Ce procédé ne repose pas sur une spontanéité authentique, mais sur une mise en scène précise. Chaque étape du parcours ou de l’événement est intégrée dans un scénario qui garantit une intensité contrôlée, permettant de transformer la passion en un spectacle commercialisé. La véritable expérience humaine se mue en une illusion collective, où les signes de la passion collective deviennent plus une mise en scène qu’une émotion véritablement partagée.

Oser des émotions sincères dans l’univers du sport ?

Mais à force de vouloir produire du sensible à tout prix, on risque de vider l’expérience de sa puissance transformatrice. L’ingénierie de l’enchantement peut engendrer des illusions bipolaires : des émotions artificielles qui promettent des sensations intenses mais laissent souvent un vide lorsque l’effet retombe. La maîtrise totale de la dramaturgie et de la temporalité des émotions mène parfois à nier l’imprévu, la surprise et l’altérité, éléments pourtant essentiels à toute expérience véritablement transformatrice.

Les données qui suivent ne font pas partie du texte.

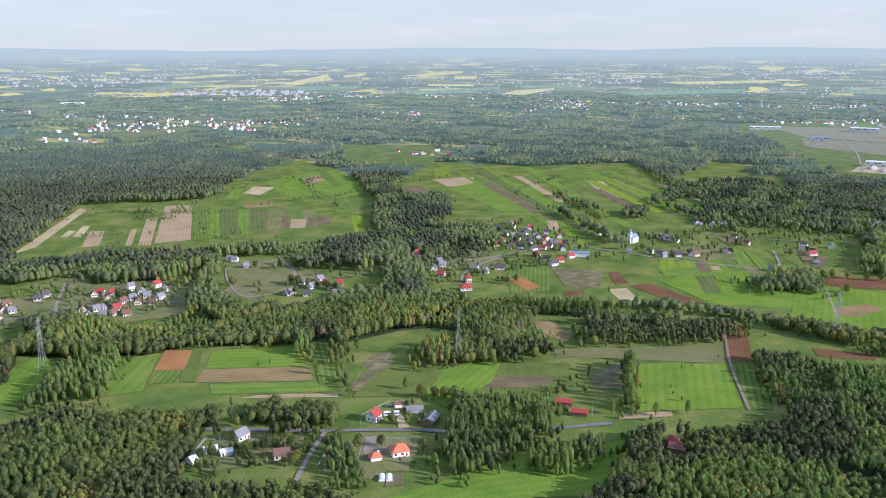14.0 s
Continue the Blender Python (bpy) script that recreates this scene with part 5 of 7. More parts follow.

Ces illusions oscillent entre un hyper-réalisme, où la scène semble plus vraie que nature, et une désillusion, lorsque le participant réalise que l’émotion a été fabriquée. Plus le dispositif est sophistiqué, plus le risque de décevoir ou de créer un cynisme est grand. La « magie » du moment sportif, qui devrait naître d’un engagement sincère, devient alors un simple artifice marketing, un spectacle soigneusement scénarisé, où la part d’incertitude et d’imprévu disparaît peu à peu.

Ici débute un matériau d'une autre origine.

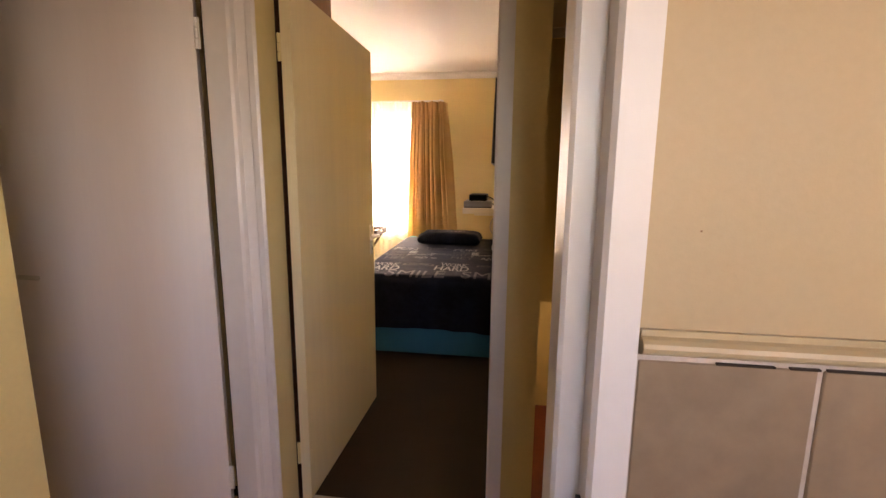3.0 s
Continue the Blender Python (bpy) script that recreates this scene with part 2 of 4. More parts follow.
def part(name, bm, mat, parent, label="", smooth=False):
    """One mesh, in world metres, under a thing or one of its parts."""
    ob = new(name, finish(name, bm, mat, smooth))
    ob.parent = parent
    if parent.data is None:
        ob.matrix_parent_inverse = Matrix.Translation(-parent.location)
    return tagged(ob, label)


def thing(name, at, label, category, group=""):
    ob = new(name)
    ob.location = at
    ob.empty_display_size = 0.05
    return tagged(ob, label, category, group)


def solid(name, bm, mat, label, category, group="", smooth=False):
    return tagged(new(name, finish(name, bm, mat, smooth)), label, category, group)


def structure(name, bm, mat, label, category, smooth=False):
    return tagged(new(name, finish(name, bm, mat, smooth)), label, category, "", "structure")


def box(bm, x0, x1, y0, y1, z0, z1, bevel=0.0, seg=2):
    r = bmesh.ops.create_cube(bm, size=1.0)
    for v in r["verts"]:
        v.co = Vector((x0 + (v.co.x + 0.5) * (x1 - x0), y0 + (v.co.y + 0.5) * (y1 - y0), z0 + (v.co.z + 0.5) * (z1 - z0)))
    if bevel:
        edges = list({e for v in r["verts"] for e in v.link_edges})
        bmesh.ops.bevel(bm, geom=edges, offset=bevel, segments=seg, affect="EDGES", profile=0.5)
    return bm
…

Mettre en musique le sport n’est pas en soi une mauvaise chose. La problématique réside dans la façon dont cette musique est choisie, imposée et instrumentalisée. La véritable force d’un moment sportif réside dans son imprévisibilité, dans cette part d’émotion qui ne peut être fabriquée à la chaîne. L’émotion authentique, celle qui dépasse la simple mise en scène, se vit dans l’instant, hors de tout scénario prémédité.